### The request
Repeat the data verbatim.
⁂
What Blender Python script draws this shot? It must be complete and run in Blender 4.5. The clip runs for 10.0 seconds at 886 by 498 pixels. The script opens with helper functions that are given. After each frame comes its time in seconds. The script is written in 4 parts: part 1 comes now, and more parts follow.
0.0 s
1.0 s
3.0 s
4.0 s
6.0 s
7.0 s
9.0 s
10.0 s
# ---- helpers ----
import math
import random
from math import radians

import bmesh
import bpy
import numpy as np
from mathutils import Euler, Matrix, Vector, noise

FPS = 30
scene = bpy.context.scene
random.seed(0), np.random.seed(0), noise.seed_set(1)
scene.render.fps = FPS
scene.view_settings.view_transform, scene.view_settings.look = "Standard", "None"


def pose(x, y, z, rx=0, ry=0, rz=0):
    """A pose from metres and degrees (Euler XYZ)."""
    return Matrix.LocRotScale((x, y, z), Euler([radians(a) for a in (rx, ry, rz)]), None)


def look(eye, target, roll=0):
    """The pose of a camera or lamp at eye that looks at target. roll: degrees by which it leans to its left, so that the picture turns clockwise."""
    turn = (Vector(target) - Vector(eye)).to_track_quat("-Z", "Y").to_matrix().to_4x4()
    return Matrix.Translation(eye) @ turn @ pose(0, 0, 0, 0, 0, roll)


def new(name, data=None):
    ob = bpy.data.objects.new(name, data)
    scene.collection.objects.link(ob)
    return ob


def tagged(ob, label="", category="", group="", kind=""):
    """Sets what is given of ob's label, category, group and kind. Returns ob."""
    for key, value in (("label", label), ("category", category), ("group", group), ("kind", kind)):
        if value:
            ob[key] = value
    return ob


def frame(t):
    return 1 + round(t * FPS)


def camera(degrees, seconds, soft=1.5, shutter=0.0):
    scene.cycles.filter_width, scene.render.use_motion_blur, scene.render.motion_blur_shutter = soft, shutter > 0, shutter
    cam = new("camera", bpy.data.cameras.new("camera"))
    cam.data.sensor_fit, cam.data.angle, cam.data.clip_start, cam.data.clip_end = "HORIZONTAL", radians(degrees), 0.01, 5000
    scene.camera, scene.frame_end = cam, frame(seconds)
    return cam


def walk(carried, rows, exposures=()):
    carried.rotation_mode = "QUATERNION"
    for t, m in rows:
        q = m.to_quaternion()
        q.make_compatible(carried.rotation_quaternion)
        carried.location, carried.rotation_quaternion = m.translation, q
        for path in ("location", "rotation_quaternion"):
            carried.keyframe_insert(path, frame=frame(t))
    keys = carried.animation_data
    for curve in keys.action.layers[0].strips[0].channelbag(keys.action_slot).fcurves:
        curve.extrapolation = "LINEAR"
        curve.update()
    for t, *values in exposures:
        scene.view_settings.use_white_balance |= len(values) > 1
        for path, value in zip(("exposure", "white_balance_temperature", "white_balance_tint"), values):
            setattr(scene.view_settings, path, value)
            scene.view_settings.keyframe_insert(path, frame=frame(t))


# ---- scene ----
⁂
### Completed exercise
What Blender Python script draws this shot? It must be complete and run in Blender 4.5. The clip runs for 10.0 seconds at 886 by 498 pixels. The script opens with helper functions that are given. After each frame comes its time in seconds. The script is written in 4 parts: part 1 comes now, and more parts follow.
0.0 s
1.0 s
3.0 s
4.0 s
6.0 s
7.0 s
9.0 s
10.0 s
# ---- helpers ----
import math
import random
from math import radians

import bmesh
import bpy
import numpy as np
from mathutils import Euler, Matrix, Vector, noise

FPS = 30
scene = bpy.context.scene
random.seed(0), np.random.seed(0), noise.seed_set(1)
scene.render.fps = FPS
scene.view_settings.view_transform, scene.view_settings.look = "Standard", "None"


def pose(x, y, z, rx=0, ry=0, rz=0):
    """A pose from metres and degrees (Euler XYZ)."""
    return Matrix.LocRotScale((x, y, z), Euler([radians(a) for a in (rx, ry, rz)]), None)


def look(eye, target, roll=0):
    """The pose of a camera or lamp at eye that looks at target. roll: degrees by which it leans to its left, so that the picture turns clockwise."""
    turn = (Vector(target) - Vector(eye)).to_track_quat("-Z", "Y").to_matrix().to_4x4()
    return Matrix.Translation(eye) @ turn @ pose(0, 0, 0, 0, 0, roll)


def new(name, data=None):
    ob = bpy.data.objects.new(name, data)
    scene.collection.objects.link(ob)
    return ob


def tagged(ob, label="", category="", group="", kind=""):
    """Sets what is given of ob's label, category, group and kind. Returns ob."""
    for key, value in (("label", label), ("category", category), ("group", group), ("kind", kind)):
        if value:
            ob[key] = value
    return ob


def frame(t):
    return 1 + round(t * FPS)


def camera(degrees, seconds, soft=1.5, shutter=0.0):
    scene.cycles.filter_width, scene.render.use_motion_blur, scene.render.motion_blur_shutter = soft, shutter > 0, shutter
    cam = new("camera", bpy.data.cameras.new("camera"))
    cam.data.sensor_fit, cam.data.angle, cam.data.clip_start, cam.data.clip_end = "HORIZONTAL", radians(degrees), 0.01, 5000
    scene.camera, scene.frame_end = cam, frame(seconds)
    return cam


def walk(carried, rows, exposures=()):
    carried.rotation_mode = "QUATERNION"
    for t, m in rows:
        q = m.to_quaternion()
        q.make_compatible(carried.rotation_quaternion)
        carried.location, carried.rotation_quaternion = m.translation, q
        for path in ("location", "rotation_quaternion"):
            carried.keyframe_insert(path, frame=frame(t))
    keys = carried.animation_data
    for curve in keys.action.layers[0].strips[0].channelbag(keys.action_slot).fcurves:
        curve.extrapolation = "LINEAR"
        curve.update()
    for t, *values in exposures:
        scene.view_settings.use_white_balance |= len(values) > 1
        for path, value in zip(("exposure", "white_balance_temperature", "white_balance_tint"), values):
            setattr(scene.view_settings, path, value)
            scene.view_settings.keyframe_insert(path, frame=frame(t))


# ---- scene ----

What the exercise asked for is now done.